Required task
In the records that follow, the lines from the one containing "a thing with" to the one containing "for t, m in", inclusive, are to be given again exactly.
* * *
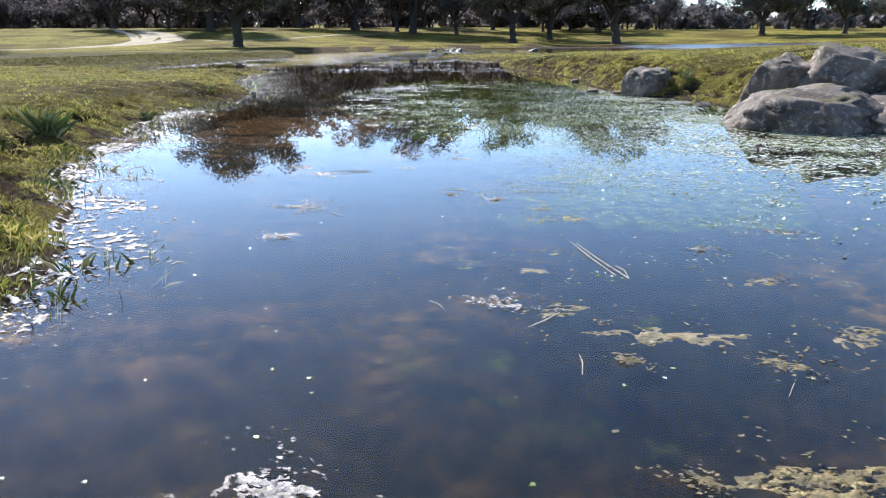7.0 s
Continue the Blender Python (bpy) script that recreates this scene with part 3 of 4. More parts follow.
# ---- sandy track ----
def track(points, width, seed):
    """A worn strip laid over the ground, with uneven edges."""
    line = np.array(points, float)
    t = np.linspace(0, len(line) - 1, 90)
    px, py = np.interp(t, np.arange(len(line)), line[:, 0]), np.interp(t, np.arange(len(line)), line[:, 1])
    for _ in range(6):
        px[1:-1], py[1:-1] = (px[:-2] + 2 * px[1:-1] + px[2:]) / 4, (py[:-2] + 2 * py[1:-1] + py[2:]) / 4
    dx, dy = np.gradient(px), np.gradient(py)
    long = np.hypot(dx, dy)
    nx, ny = -dy / long, dx / long
    rows, wide = [], 7
    for k in range(wide):
        f = (k / (wide - 1) - 0.5) * width * (1 + 0.5 * (value_noise(t * 1.7, t * 0 + k // 4, seed) - 0.5))
        x, y = px + nx * f, py + ny * f
        z = ground_height(x, y) + (0.03 if 0 < k < wide - 1 else -0.05)
        rows.append(np.stack([x, y, z], 1))
    v = np.stack(rows, 1).reshape(-1, 3)
    i = (np.arange(89)[:, None] * wide + np.arange(wide - 1)[None]).ravel()
    ob = new("track", mesh_of("track", v, np.stack([i, i + 1, i + wide + 1, i + wide], 1), SAND, True))
    return tagged(ob, "pale sandy farm track worn through the grass", "track", kind="structure")


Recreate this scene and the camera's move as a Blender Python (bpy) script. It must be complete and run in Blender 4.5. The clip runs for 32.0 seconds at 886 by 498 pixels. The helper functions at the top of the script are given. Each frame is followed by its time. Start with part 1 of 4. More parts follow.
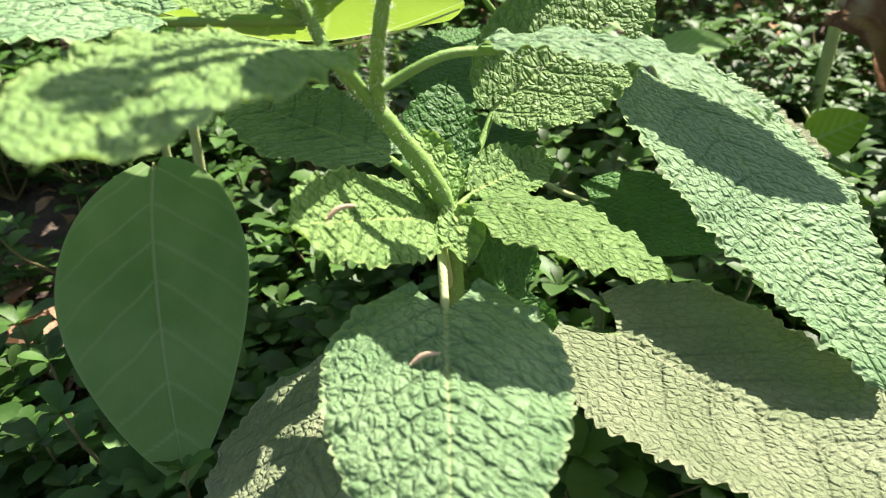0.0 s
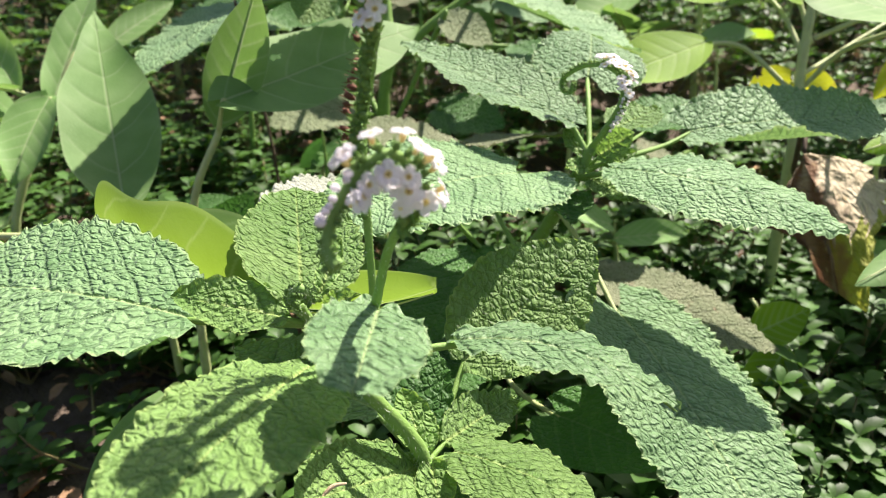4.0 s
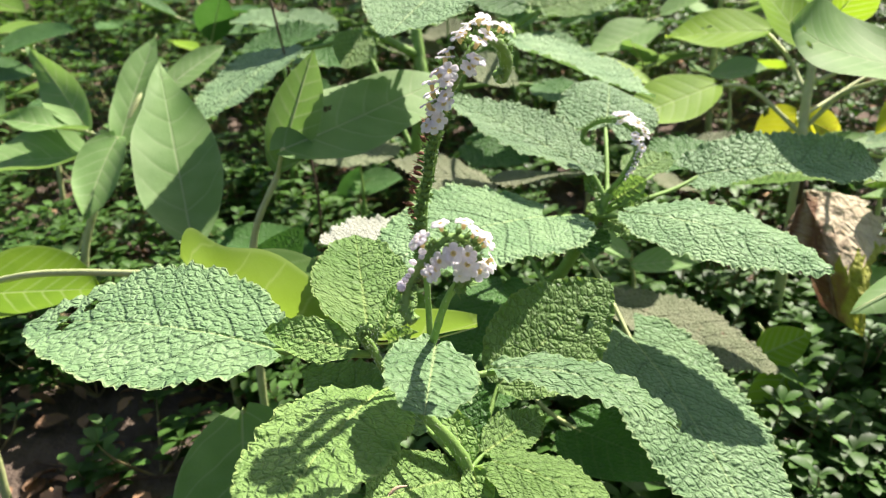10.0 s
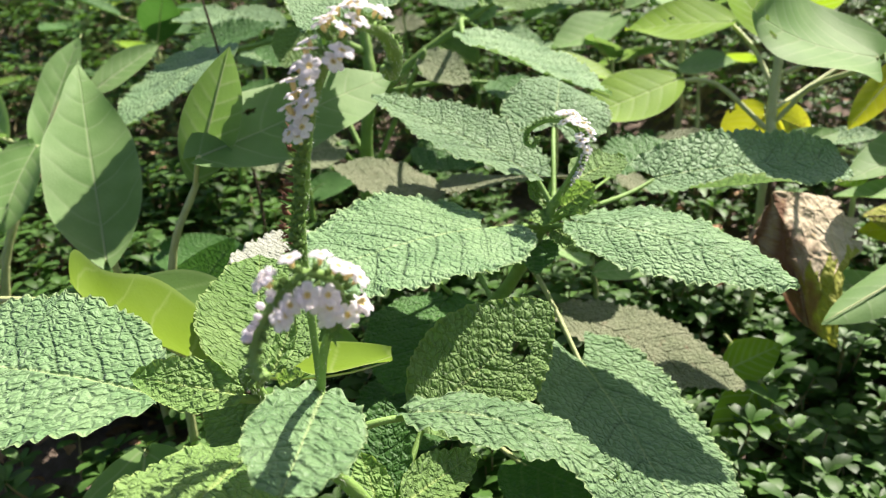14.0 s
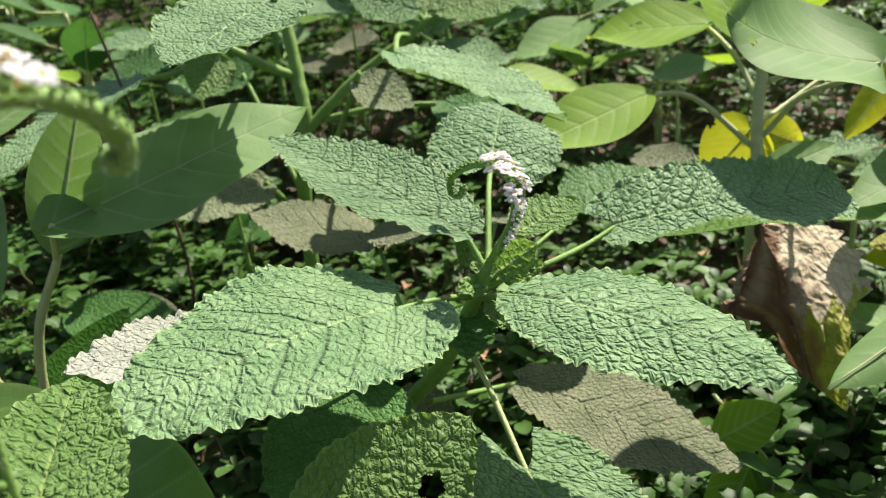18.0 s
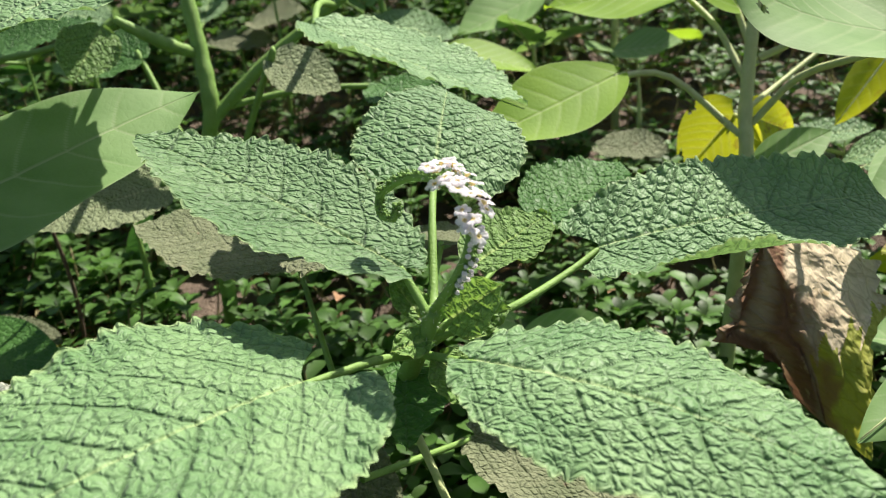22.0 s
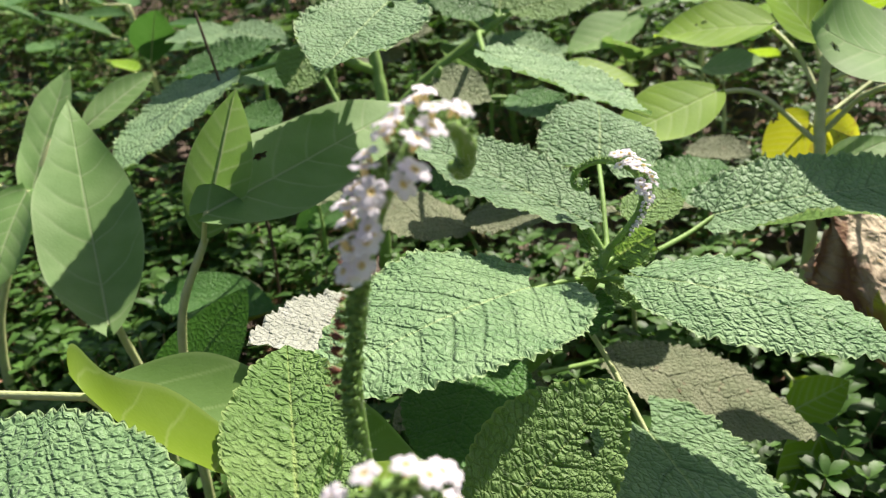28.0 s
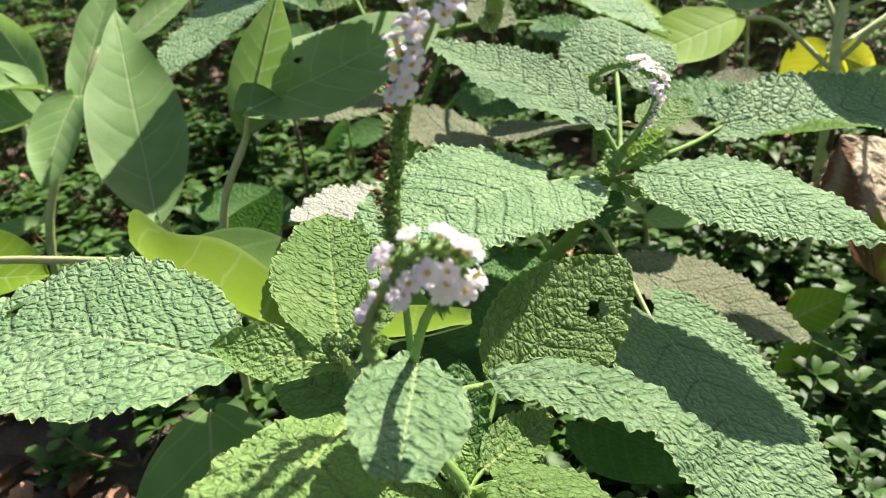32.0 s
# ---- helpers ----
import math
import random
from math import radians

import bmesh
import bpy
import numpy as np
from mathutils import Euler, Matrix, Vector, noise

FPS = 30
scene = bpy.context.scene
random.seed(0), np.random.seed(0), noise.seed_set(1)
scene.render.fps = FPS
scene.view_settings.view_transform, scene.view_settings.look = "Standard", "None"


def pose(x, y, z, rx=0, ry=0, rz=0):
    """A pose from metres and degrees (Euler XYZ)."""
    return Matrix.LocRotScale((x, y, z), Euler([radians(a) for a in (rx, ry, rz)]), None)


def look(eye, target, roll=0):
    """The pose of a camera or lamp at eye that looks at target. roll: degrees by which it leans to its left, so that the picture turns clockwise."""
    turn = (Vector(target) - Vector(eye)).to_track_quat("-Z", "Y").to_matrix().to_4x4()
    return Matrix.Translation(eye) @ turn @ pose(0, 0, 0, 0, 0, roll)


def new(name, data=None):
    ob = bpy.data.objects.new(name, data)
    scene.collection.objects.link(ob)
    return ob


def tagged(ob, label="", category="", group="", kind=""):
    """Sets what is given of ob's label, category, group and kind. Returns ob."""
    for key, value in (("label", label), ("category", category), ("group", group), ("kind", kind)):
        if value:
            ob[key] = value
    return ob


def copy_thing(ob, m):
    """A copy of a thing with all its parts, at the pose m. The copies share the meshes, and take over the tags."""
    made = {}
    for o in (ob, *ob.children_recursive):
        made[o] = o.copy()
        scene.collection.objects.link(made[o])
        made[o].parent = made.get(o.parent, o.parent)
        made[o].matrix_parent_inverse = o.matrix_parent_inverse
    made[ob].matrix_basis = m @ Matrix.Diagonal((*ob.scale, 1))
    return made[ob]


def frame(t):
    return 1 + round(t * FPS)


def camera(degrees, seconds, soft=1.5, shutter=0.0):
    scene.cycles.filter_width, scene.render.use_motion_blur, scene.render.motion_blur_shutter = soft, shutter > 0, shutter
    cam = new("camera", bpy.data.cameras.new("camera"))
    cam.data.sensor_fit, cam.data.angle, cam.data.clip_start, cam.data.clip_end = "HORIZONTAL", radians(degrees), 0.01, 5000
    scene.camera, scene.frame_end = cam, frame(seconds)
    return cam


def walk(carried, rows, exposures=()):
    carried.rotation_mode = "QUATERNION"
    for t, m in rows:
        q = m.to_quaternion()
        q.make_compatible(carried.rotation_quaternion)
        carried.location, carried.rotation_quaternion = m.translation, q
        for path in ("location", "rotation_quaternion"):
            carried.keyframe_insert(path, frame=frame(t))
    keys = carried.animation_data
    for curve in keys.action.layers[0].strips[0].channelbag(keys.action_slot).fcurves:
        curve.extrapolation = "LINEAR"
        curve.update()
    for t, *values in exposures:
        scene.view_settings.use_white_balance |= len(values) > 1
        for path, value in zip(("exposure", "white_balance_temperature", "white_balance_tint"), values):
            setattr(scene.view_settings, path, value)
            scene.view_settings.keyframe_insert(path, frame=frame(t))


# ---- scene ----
cam = camera(57.99, 32.0, soft=1.1)
PATH = [
    (0, (0.0000, 0.0000, 0.2851), (0.0014, 0.8817, -0.1867), -0.04),
    (0.5, (-0.0097, -0.0028, 0.2913), (-0.0053, 0.8910, -0.1572), 0.95),
    (1, (-0.0135, -0.0091, 0.3068), (-0.0166, 0.8946, -0.1214), 0.97),
    (1.5, (-0.0154, -0.0106, 0.3191), (-0.0253, 0.9001, -0.0938), 1.04),
    (2, (-0.0169, -0.0084, 0.3254), (-0.0293, 0.9083, -0.0740), 1.08),
    (2.5, (-0.0209, -0.0081, 0.3323), (-0.0184, 0.9182, -0.0444), 1.26),
    (3, (-0.0150, -0.0086, 0.3378), (0.0043, 0.9262, -0.0168), 1.24),
    (3.5, (-0.0038, -0.0174, 0.3468), (0.0153, 0.9206, 0.0007), 0.11),
    (4, (0.0061, -0.0252, 0.3520), (0.0174, 0.9149, 0.0114), -0.52),
    (4.5, (0.0105, -0.0343, 0.3555), (0.0201, 0.9050, 0.0124), -0.56),
    (6.5, (0.0152, -0.0636, 0.3698), (0.0092, 0.8766, 0.0293), -1.21),
    (7, (0.0167, -0.0681, 0.3699), (0.0131, 0.8715, 0.0275), -1.05),
    (7.5, (0.0188, -0.0751, 0.3727), (0.0153, 0.8657, 0.0337), -1.14),
    (8, (0.0157, -0.0748, 0.3730), (0.0118, 0.8662, 0.0345), -1.17),
    (8.5, (0.0081, -0.0761, 0.3762), (-0.0091, 0.8648, 0.0381), -1.48),
    (9, (0.0017, -0.0774, 0.3792), (-0.0212, 0.8649, 0.0452), -1.51),
    (9.5, (-0.0049, -0.0823, 0.3866), (-0.0420, 0.8648, 0.0678), -1.60),
    (10, (-0.0028, -0.0746, 0.3847), (-0.0171, 0.8699, 0.0566), -0.99),
    (10.5, (-0.0027, -0.0686, 0.3761), (0.0044, 0.8740, 0.0423), -0.43),
    (11, (0.0029, -0.0686, 0.3756), (0.0142, 0.8752, 0.0452), -0.39),
    (11.5, (0.0075, -0.0679, 0.3761), (0.0220, 0.8770, 0.0490), -0.43),
    (12, (0.0137, -0.0672, 0.3760), (0.0343, 0.8773, 0.0480), -0.51),
    (12.5, (0.0190, -0.0614, 0.3738), (0.0364, 0.8800, 0.0369), -0.86),
    (13, (0.0242, -0.0469, 0.3723), (0.0343, 0.8929, 0.0308), -1.22),
    (13.5, (0.0244, -0.0361, 0.3742), (0.0306, 0.9056, 0.0377), -1.35),
    (15.5, (0.0437, -0.0135, 0.3840), (0.0671, 0.9339, 0.0648), -3.18),
    (16, (0.0538, -0.0068, 0.3828), (0.0900, 0.9394, 0.0614), -3.74),
    (16.5, (0.0656, 0.0106, 0.3817), (0.1154, 0.9559, 0.0594), -4.85),
    (17, (0.0720, 0.0272, 0.3811), (0.1141, 0.9711, 0.0536), -5.47),
    (17.5, (0.0723, 0.0472, 0.3789), (0.0976, 0.9853, 0.0334), -5.10),
    (18, (0.0682, 0.0650, 0.3772), (0.0777, 1.0112, 0.0539), -4.20),
    (18.5, (0.0723, 0.0866, 0.3763), (0.0947, 1.0291, 0.0429), -4.27),
    (19, (0.0757, 0.1037, 0.3713), (0.1081, 1.0437, 0.0317), -4.16),
    (19.5, (0.0785, 0.1200, 0.3685), (0.1210, 1.0562, 0.0197), -4.09),
    (20, (0.0723, 0.1359, 0.3628), (0.1211, 1.0691, 0.0068), -3.67),
    (20.5, (0.0775, 0.1426, 0.3720), (0.1221, 1.0831, 0.0351), -4.45),
    (21, (0.0813, 0.1544, 0.3664), (0.1497, 1.0888, 0.0168), -3.91),
    (21.5, (0.0838, 0.1572, 0.3665), (0.1543, 1.0922, 0.0190), -4.21),
    (22, (0.0759, 0.1632, 0.3644), (0.1533, 1.0959, 0.0122), -3.84),
    (22.5, (0.0759, 0.1598, 0.3679), (0.1511, 1.0944, 0.0204), -3.74),
    (23, (0.0742, 0.1563, 0.3712), (0.1504, 1.0926, 0.0285), -3.53),
    (23.5, (0.0769, 0.1504, 0.3762), (0.1508, 1.0883, 0.0373), -3.54),
    (24, (0.0749, 0.1412, 0.3826), (0.1513, 1.0810, 0.0494), -3.27),
    (24.5, (0.0604, 0.1298, 0.3905), (0.1124, 1.0740, 0.0652), -3.52),
    (25, (0.0383, 0.1117, 0.3935), (0.0602, 1.0591, 0.0741), -2.96),
    (25.5, (0.0306, 0.1021, 0.3935), (0.0454, 1.0488, 0.0718), -3.07),
    (26, (0.0227, 0.0833, 0.3939), (0.0225, 1.0269, 0.0628), -3.08),
    (26.5, (0.0104, 0.0659, 0.3899), (-0.0067, 1.0072, 0.0528), -3.33),
    (28.5, (0.0077, 0.0256, 0.3972), (0.0172, 0.9645, 0.0531), -4.06),
    (29, (0.0164, 0.0259, 0.3985), (0.0141, 0.9579, 0.0361), -4.34),
    (29.5, (0.0101, 0.0197, 0.3996), (-0.0055, 0.9479, 0.0279), -4.53),
    (30, (0.0086, 0.0135, 0.3962), (-0.0043, 0.9417, 0.0243), -4.41),
    (30.5, (0.0070, 0.0029, 0.3916), (-0.0097, 0.9274, 0.0108), -3.97),
    (31, (0.0074, -0.0039, 0.3860), (-0.0143, 0.9157, -0.0062), -3.56),
    (31.5, (0.0061, -0.0114, 0.3839), (-0.0164, 0.9076, -0.0097), -3.23),
    (32, (0.0040, -0.0131, 0.3798), (-0.0184, 0.9045, -0.0171), -2.82),
]
cam.data.dof.use_dof, cam.data.dof.focus_distance, cam.data.dof.aperture_fstop = True, 0.29, 18.0
EXPOSURES = [(0, 1.69, 6500, 18), (1, 1.57, 6500, 18), (2, 1.38, 6500, 18), (4, 1.36, 6500, 18), (9, 1.36, 6500, 18), (13, 1.32, 6500, 18), (16, 1.16, 6500, 18), (17, 1.10, 6500, 18), (19, 0.98, 6500, 13), (23, 1.01, 6500, 13), (26, 1.01, 6500, 19), (29, 1.11, 6500, 19), (32, 1.26, 6500, 19)]
walk(cam, [(t, look(eye, target, roll)) for t, eye, target, roll in PATH], EXPOSURES)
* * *
Output of the exercise
    """A copy of a thing with all its parts, at the pose m. The copies share the meshes, and take over the tags."""
    made = {}
    for o in (ob, *ob.children_recursive):
        made[o] = o.copy()
        scene.collection.objects.link(made[o])
        made[o].parent = made.get(o.parent, o.parent)
        made[o].matrix_parent_inverse = o.matrix_parent_inverse
    made[ob].matrix_basis = m @ Matrix.Diagonal((*ob.scale, 1))
    return made[ob]


def frame(t):
    return 1 + round(t * FPS)


def camera(degrees, seconds, soft=1.5, shutter=0.0):
    scene.cycles.filter_width, scene.render.use_motion_blur, scene.render.motion_blur_shutter = soft, shutter > 0, shutter
    cam = new("camera", bpy.data.cameras.new("camera"))
    cam.data.sensor_fit, cam.data.angle, cam.data.clip_start, cam.data.clip_end = "HORIZONTAL", radians(degrees), 0.01, 5000
    scene.camera, scene.frame_end = cam, frame(seconds)
    return cam


def walk(carried, rows, exposures=()):
    carried.rotation_mode = "QUATERNION"
    for t, m in rows:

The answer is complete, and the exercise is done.